[Written problem]
Print all of the lines exactly. Any picture among them stays out.

[Animation scripts]

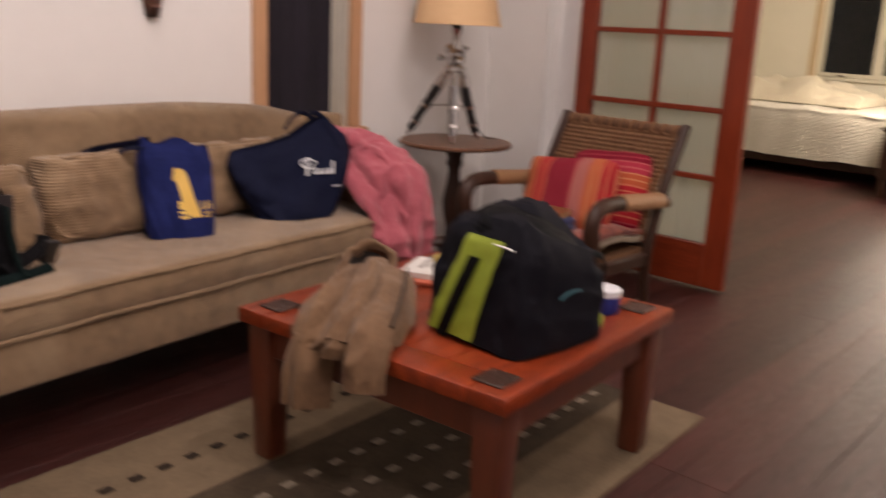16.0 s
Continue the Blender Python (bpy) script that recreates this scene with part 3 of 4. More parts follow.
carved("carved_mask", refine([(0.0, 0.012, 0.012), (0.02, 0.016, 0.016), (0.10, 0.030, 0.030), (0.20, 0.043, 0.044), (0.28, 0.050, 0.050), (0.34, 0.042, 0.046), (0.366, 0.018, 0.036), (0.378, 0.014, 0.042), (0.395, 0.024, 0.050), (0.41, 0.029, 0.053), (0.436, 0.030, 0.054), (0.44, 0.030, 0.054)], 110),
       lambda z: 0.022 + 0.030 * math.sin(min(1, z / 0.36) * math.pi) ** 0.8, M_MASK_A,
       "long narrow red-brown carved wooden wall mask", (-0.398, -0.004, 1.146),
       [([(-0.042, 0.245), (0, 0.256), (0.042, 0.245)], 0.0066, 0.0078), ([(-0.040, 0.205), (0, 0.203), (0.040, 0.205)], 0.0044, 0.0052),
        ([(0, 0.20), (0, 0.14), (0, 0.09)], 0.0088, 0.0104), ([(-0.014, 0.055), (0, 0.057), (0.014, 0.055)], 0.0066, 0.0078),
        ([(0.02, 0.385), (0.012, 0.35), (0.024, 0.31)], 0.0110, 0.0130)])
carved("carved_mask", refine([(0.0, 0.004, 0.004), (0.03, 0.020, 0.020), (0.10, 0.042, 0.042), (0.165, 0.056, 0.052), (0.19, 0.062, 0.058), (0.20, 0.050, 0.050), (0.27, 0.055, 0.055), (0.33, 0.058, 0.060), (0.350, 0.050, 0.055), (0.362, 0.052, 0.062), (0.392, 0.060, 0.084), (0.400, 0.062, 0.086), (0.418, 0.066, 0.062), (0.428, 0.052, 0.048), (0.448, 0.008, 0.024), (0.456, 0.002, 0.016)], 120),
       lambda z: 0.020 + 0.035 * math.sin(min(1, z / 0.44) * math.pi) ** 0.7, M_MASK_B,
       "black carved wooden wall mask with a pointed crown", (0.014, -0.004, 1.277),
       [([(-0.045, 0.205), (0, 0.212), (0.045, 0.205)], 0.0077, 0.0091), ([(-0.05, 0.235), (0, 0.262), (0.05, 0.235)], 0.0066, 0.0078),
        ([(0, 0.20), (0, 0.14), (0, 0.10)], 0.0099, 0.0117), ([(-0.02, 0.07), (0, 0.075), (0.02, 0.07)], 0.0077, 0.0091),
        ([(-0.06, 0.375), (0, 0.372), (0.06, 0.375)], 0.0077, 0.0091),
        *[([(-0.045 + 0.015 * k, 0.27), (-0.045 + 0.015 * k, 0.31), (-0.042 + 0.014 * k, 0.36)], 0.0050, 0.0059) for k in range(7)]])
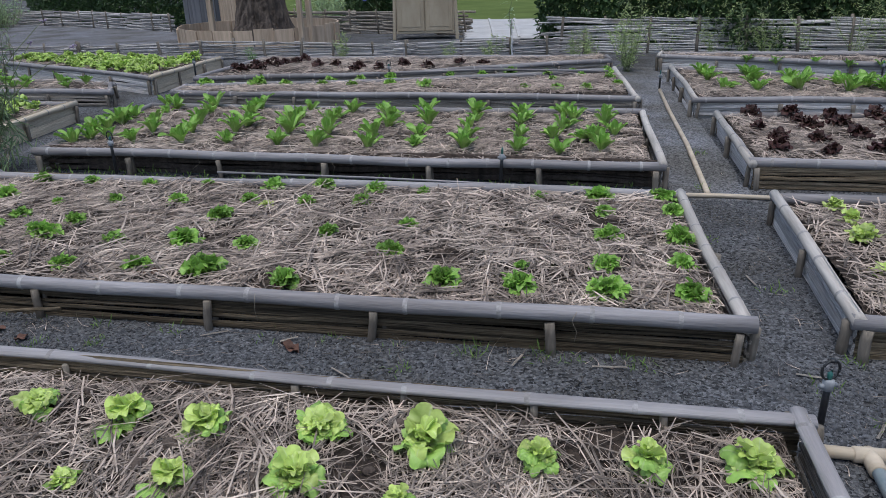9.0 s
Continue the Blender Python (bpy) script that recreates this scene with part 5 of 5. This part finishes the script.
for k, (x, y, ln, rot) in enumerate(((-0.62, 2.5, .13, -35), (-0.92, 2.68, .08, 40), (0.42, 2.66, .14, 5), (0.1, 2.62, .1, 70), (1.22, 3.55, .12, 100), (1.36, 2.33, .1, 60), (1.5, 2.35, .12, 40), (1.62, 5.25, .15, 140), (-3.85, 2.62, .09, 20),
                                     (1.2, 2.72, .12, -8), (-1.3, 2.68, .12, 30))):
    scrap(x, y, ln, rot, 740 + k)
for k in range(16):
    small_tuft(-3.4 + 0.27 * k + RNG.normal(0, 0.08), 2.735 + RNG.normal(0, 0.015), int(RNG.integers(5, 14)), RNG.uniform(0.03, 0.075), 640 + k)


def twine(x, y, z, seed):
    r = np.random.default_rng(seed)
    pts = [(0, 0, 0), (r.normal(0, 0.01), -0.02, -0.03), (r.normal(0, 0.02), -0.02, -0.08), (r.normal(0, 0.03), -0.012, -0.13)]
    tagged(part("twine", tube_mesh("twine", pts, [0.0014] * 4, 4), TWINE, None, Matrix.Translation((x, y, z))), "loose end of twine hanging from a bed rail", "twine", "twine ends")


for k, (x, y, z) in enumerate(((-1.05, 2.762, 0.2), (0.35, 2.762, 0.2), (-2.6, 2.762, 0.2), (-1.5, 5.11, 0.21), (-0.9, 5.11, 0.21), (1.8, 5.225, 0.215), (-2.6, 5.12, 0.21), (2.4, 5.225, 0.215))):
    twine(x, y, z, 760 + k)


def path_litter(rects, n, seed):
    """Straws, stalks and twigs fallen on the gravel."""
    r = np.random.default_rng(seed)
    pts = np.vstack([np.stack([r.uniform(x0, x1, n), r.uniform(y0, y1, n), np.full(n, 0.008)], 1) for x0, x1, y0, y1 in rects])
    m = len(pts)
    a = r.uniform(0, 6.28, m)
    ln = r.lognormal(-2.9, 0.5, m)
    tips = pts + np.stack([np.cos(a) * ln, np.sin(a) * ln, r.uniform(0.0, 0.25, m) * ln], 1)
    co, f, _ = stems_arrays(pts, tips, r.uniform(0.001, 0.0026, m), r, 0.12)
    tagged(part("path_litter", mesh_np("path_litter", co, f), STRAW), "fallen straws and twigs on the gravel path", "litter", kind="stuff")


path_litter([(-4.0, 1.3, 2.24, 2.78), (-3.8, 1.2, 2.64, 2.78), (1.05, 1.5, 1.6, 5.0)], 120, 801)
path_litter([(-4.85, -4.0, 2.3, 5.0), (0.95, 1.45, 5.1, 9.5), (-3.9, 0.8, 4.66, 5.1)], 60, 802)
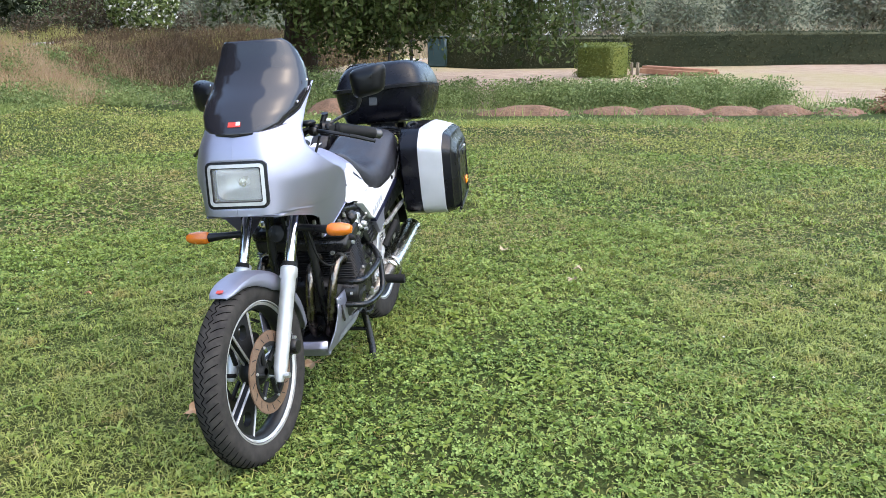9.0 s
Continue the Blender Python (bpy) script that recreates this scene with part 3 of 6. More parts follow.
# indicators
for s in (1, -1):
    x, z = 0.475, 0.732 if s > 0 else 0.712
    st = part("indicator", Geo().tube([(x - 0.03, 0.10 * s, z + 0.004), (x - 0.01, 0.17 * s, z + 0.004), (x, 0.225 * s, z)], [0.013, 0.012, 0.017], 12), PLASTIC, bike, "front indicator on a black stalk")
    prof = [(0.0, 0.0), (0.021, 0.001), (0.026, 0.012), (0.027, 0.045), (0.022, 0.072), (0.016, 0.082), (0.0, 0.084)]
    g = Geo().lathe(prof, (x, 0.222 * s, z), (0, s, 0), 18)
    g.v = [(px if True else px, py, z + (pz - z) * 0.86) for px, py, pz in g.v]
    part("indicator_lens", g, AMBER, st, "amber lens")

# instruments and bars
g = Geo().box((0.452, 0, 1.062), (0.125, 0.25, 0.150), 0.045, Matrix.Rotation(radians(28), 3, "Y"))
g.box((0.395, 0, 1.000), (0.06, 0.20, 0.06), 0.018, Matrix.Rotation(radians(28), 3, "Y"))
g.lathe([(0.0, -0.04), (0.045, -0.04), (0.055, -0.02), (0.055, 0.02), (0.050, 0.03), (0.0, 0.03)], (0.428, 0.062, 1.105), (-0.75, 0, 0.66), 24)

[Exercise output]
16.0 s
Continue the Blender Python (bpy) script that recreates this scene with part 3 of 4. More parts follow.
carved("carved_mask", refine([(0.0, 0.012, 0.012), (0.02, 0.016, 0.016), (0.10, 0.030, 0.030), (0.20, 0.043, 0.044), (0.28, 0.050, 0.050), (0.34, 0.042, 0.046), (0.366, 0.018, 0.036), (0.378, 0.014, 0.042), (0.395, 0.024, 0.050), (0.41, 0.029, 0.053), (0.436, 0.030, 0.054), (0.44, 0.030, 0.054)], 110),
       lambda z: 0.022 + 0.030 * math.sin(min(1, z / 0.36) * math.pi) ** 0.8, M_MASK_A,
       "long narrow red-brown carved wooden wall mask", (-0.398, -0.004, 1.146),
       [([(-0.042, 0.245), (0, 0.256), (0.042, 0.245)], 0.0066, 0.0078), ([(-0.040, 0.205), (0, 0.203), (0.040, 0.205)], 0.0044, 0.0052),
        ([(0, 0.20), (0, 0.14), (0, 0.09)], 0.0088, 0.0104), ([(-0.014, 0.055), (0, 0.057), (0.014, 0.055)], 0.0066, 0.0078),
        ([(0.02, 0.385), (0.012, 0.35), (0.024, 0.31)], 0.0110, 0.0130)])
carved("carved_mask", refine([(0.0, 0.004, 0.004), (0.03, 0.020, 0.020), (0.10, 0.042, 0.042), (0.165, 0.056, 0.052), (0.19, 0.062, 0.058), (0.20, 0.050, 0.050), (0.27, 0.055, 0.055), (0.33, 0.058, 0.060), (0.350, 0.050, 0.055), (0.362, 0.052, 0.062), (0.392, 0.060, 0.084), (0.400, 0.062, 0.086), (0.418, 0.066, 0.062), (0.428, 0.052, 0.048), (0.448, 0.008, 0.024), (0.456, 0.002, 0.016)], 120),
       lambda z: 0.020 + 0.035 * math.sin(min(1, z / 0.44) * math.pi) ** 0.7, M_MASK_B,
       "black carved wooden wall mask with a pointed crown", (0.014, -0.004, 1.277),
       [([(-0.045, 0.205), (0, 0.212), (0.045, 0.205)], 0.0077, 0.0091), ([(-0.05, 0.235), (0, 0.262), (0.05, 0.235)], 0.0066, 0.0078),
        ([(0, 0.20), (0, 0.14), (0, 0.10)], 0.0099, 0.0117), ([(-0.02, 0.07), (0, 0.075), (0.02, 0.07)], 0.0077, 0.0091),
        ([(-0.06, 0.375), (0, 0.372), (0.06, 0.375)], 0.0077, 0.0091),
        *[([(-0.045 + 0.015 * k, 0.27), (-0.045 + 0.015 * k, 0.31), (-0.042 + 0.014 * k, 0.36)], 0.0050, 0.0059) for k in range(7)]])
9.0 s
Continue the Blender Python (bpy) script that recreates this scene with part 5 of 5. This part finishes the script.
for k, (x, y, ln, rot) in enumerate(((-0.62, 2.5, .13, -35), (-0.92, 2.68, .08, 40), (0.42, 2.66, .14, 5), (0.1, 2.62, .1, 70), (1.22, 3.55, .12, 100), (1.36, 2.33, .1, 60), (1.5, 2.35, .12, 40), (1.62, 5.25, .15, 140), (-3.85, 2.62, .09, 20),
                                     (1.2, 2.72, .12, -8), (-1.3, 2.68, .12, 30))):
    scrap(x, y, ln, rot, 740 + k)
for k in range(16):
    small_tuft(-3.4 + 0.27 * k + RNG.normal(0, 0.08), 2.735 + RNG.normal(0, 0.015), int(RNG.integers(5, 14)), RNG.uniform(0.03, 0.075), 640 + k)


def twine(x, y, z, seed):
    r = np.random.default_rng(seed)
    pts = [(0, 0, 0), (r.normal(0, 0.01), -0.02, -0.03), (r.normal(0, 0.02), -0.02, -0.08), (r.normal(0, 0.03), -0.012, -0.13)]
    tagged(part("twine", tube_mesh("twine", pts, [0.0014] * 4, 4), TWINE, None, Matrix.Translation((x, y, z))), "loose end of twine hanging from a bed rail", "twine", "twine ends")


for k, (x, y, z) in enumerate(((-1.05, 2.762, 0.2), (0.35, 2.762, 0.2), (-2.6, 2.762, 0.2), (-1.5, 5.11, 0.21), (-0.9, 5.11, 0.21), (1.8, 5.225, 0.215), (-2.6, 5.12, 0.21), (2.4, 5.225, 0.215))):
    twine(x, y, z, 760 + k)


def path_litter(rects, n, seed):
    """Straws, stalks and twigs fallen on the gravel."""
    r = np.random.default_rng(seed)
    pts = np.vstack([np.stack([r.uniform(x0, x1, n), r.uniform(y0, y1, n), np.full(n, 0.008)], 1) for x0, x1, y0, y1 in rects])
    m = len(pts)
    a = r.uniform(0, 6.28, m)
    ln = r.lognormal(-2.9, 0.5, m)
    tips = pts + np.stack([np.cos(a) * ln, np.sin(a) * ln, r.uniform(0.0, 0.25, m) * ln], 1)
    co, f, _ = stems_arrays(pts, tips, r.uniform(0.001, 0.0026, m), r, 0.12)
    tagged(part("path_litter", mesh_np("path_litter", co, f), STRAW), "fallen straws and twigs on the gravel path", "litter", kind="stuff")


path_litter([(-4.0, 1.3, 2.24, 2.78), (-3.8, 1.2, 2.64, 2.78), (1.05, 1.5, 1.6, 5.0)], 120, 801)
path_litter([(-4.85, -4.0, 2.3, 5.0), (0.95, 1.45, 5.1, 9.5), (-3.9, 0.8, 4.66, 5.1)], 60, 802)
9.0 s
Continue the Blender Python (bpy) script that recreates this scene with part 3 of 6. More parts follow.
# indicators
for s in (1, -1):
    x, z = 0.475, 0.732 if s > 0 else 0.712
    st = part("indicator", Geo().tube([(x - 0.03, 0.10 * s, z + 0.004), (x - 0.01, 0.17 * s, z + 0.004), (x, 0.225 * s, z)], [0.013, 0.012, 0.017], 12), PLASTIC, bike, "front indicator on a black stalk")
    prof = [(0.0, 0.0), (0.021, 0.001), (0.026, 0.012), (0.027, 0.045), (0.022, 0.072), (0.016, 0.082), (0.0, 0.084)]
    g = Geo().lathe(prof, (x, 0.222 * s, z), (0, s, 0), 18)
    g.v = [(px if True else px, py, z + (pz - z) * 0.86) for px, py, pz in g.v]
    part("indicator_lens", g, AMBER, st, "amber lens")

# instruments and bars
g = Geo().box((0.452, 0, 1.062), (0.125, 0.25, 0.150), 0.045, Matrix.Rotation(radians(28), 3, "Y"))
g.box((0.395, 0, 1.000), (0.06, 0.20, 0.06), 0.018, Matrix.Rotation(radians(28), 3, "Y"))
g.lathe([(0.0, -0.04), (0.045, -0.04), (0.055, -0.02), (0.055, 0.02), (0.050, 0.03), (0.0, 0.03)], (0.428, 0.062, 1.105), (-0.75, 0, 0.66), 24)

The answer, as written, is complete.